Today is the day that Adobe end-of-lifes one of the greatest and most frustrating of internet technologies, Flash.
Flash was great in the late 90s, allowing web developers to create interactive, good looking websites. YouTube took Flash to a new level by allowing video to be played easily. The downsides for Flash are many. The security was lacking, allowing all sorts of hacks to happen. Text browsers and screen readers, such as those used by the blind, couldn’t use Flash based sites. The death knell started with Steve Jobs and the iPad. After three years of not supporting Flash on the iPhone, Steve Jobs wrote his Thoughts on Flash
Flash was created during the PC era – for PCs and mice. Flash is a successful business for Adobe, and we can understand why they want to push it beyond PCs. But the mobile era is about low power devices, touch interfaces and open web standards – all areas where Flash falls short.
In the first few years of the iPhone, pundits around the web kept claiming (hoping?) the Apple would have to buckle under and support Flash. The chorus became even louder with the release of the iPad. In the end, open technologies won, and Flash will be relegated to a footnote in the history of the world wide web.

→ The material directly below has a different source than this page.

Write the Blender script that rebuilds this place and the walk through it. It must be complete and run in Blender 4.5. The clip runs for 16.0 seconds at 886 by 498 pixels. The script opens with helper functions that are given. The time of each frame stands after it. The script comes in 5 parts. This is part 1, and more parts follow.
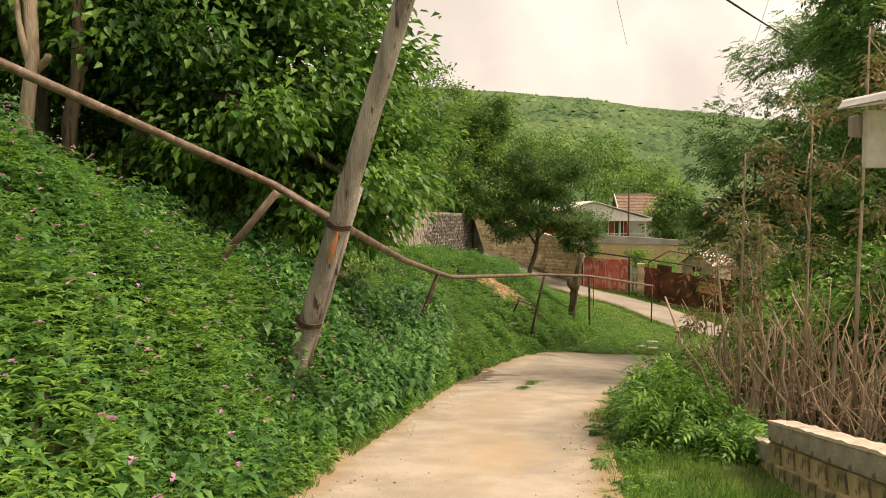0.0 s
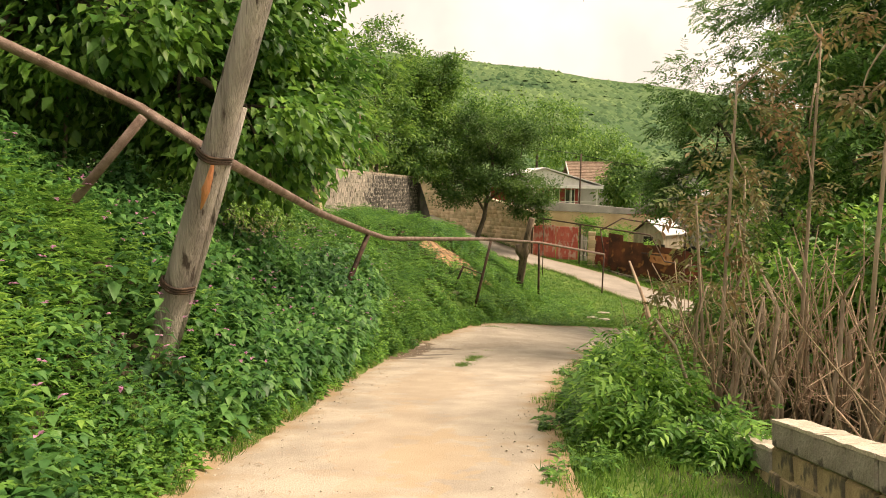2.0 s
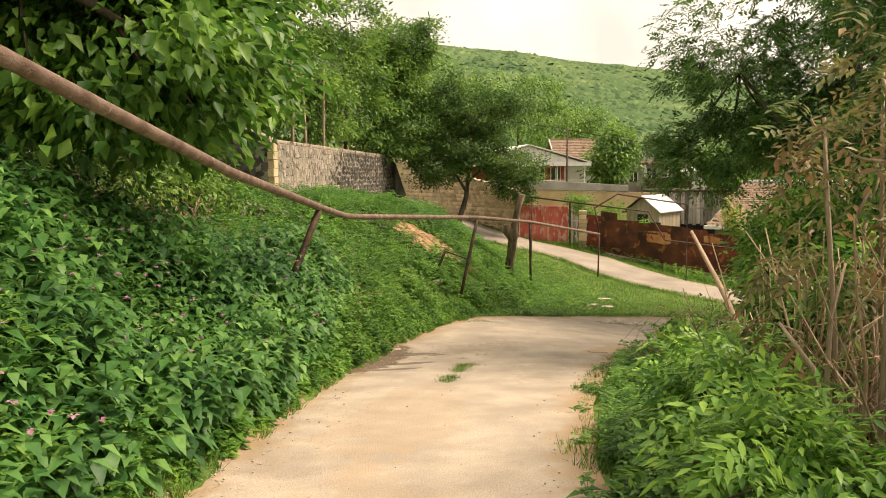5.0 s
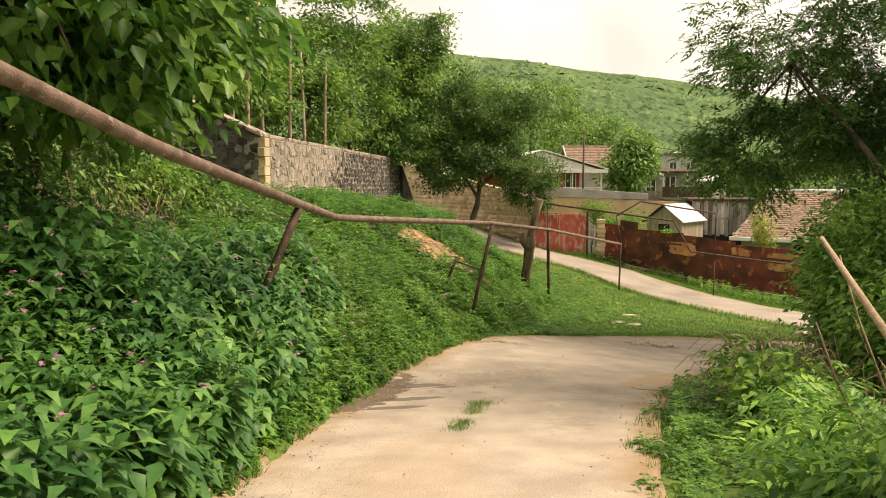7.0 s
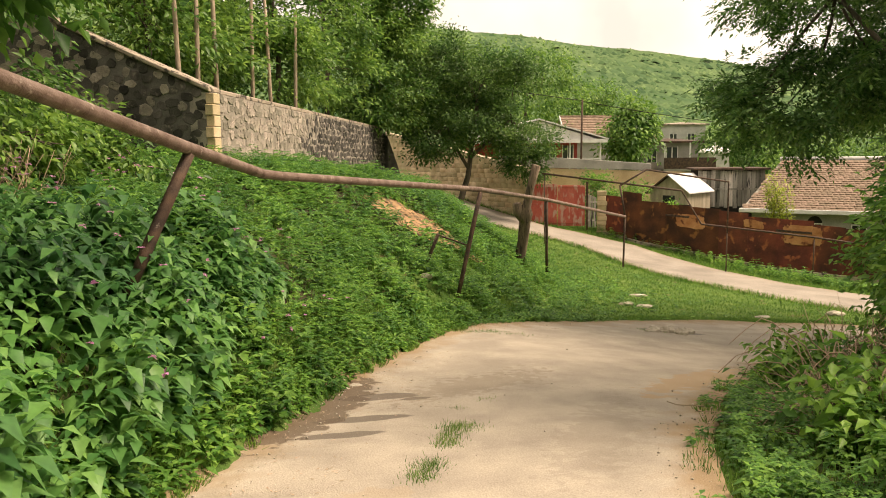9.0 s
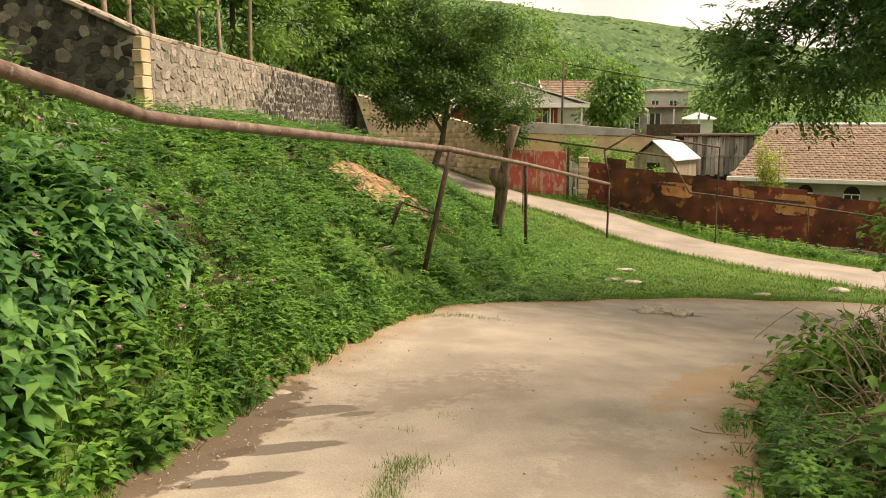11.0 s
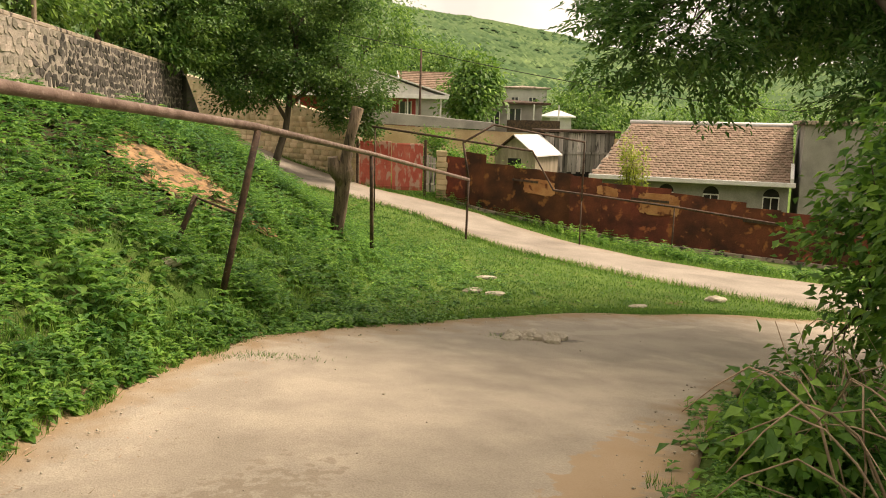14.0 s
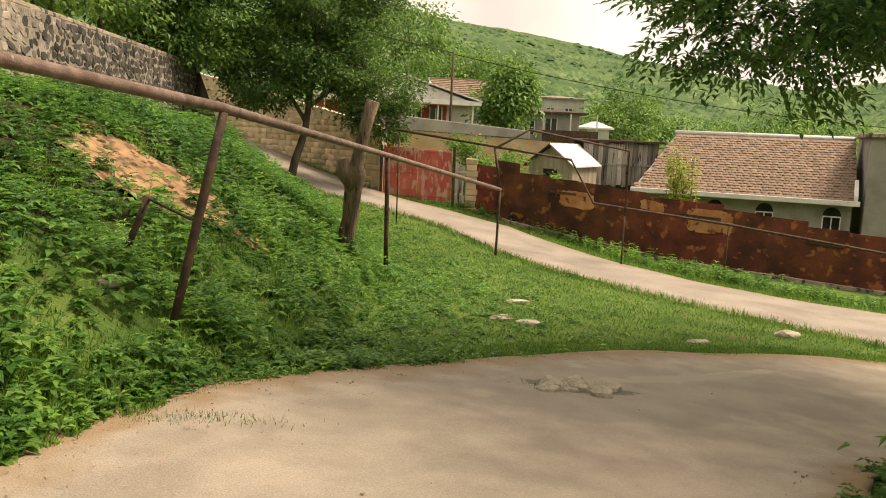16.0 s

Although Adobe is ending support, Flash will still rage against the dying of the light for a few more weeks and months. Version 88 of Google Chrome will completely remove Flash on it’s release, scheduled for January 19. Microsoft will begin offering to remove Flash from Windows in earl 2021, and change the wording to recommended a few months later. During the summer of 2021 Microsoft will remove all support of Flash from the Windows operating system. Firefox 85 will ship without Flash support on January 26th. Up to date Mac users are already living the Flash free life. Support for Flash was removed in the Safari 14 update released back in September for Mojave and Catalina, and in November for Big Sur.
What does that mean for you? It’s going to be impossible to run Flash in the browser. Most sites have already transitioned to HTML5, and open set of specifications for web content. As you plan for your classroom, be sure to double check that the site you want to use is still available. One way is to turn off or disable Flash in the browser. You can also navigate to the site and right click on the animation or resource you want to use. If the menu that pops up mentions Flash, then the site is still using Flash and won’t be usable in the near future.
There is currently work going on to preserve the history of the world wide web. The Internet Archive is currently archive Flash games, animations, and toys. They are converting the old Flash files to HTML5. While this will allow the artifacts to be used in modern browsers, there may be issues with the conversion. However, this will get better over time.
So long Flash
When Flash was released, it was a needed technology. But, as the web advances, proprietary technologies usually get clobbered by open standards.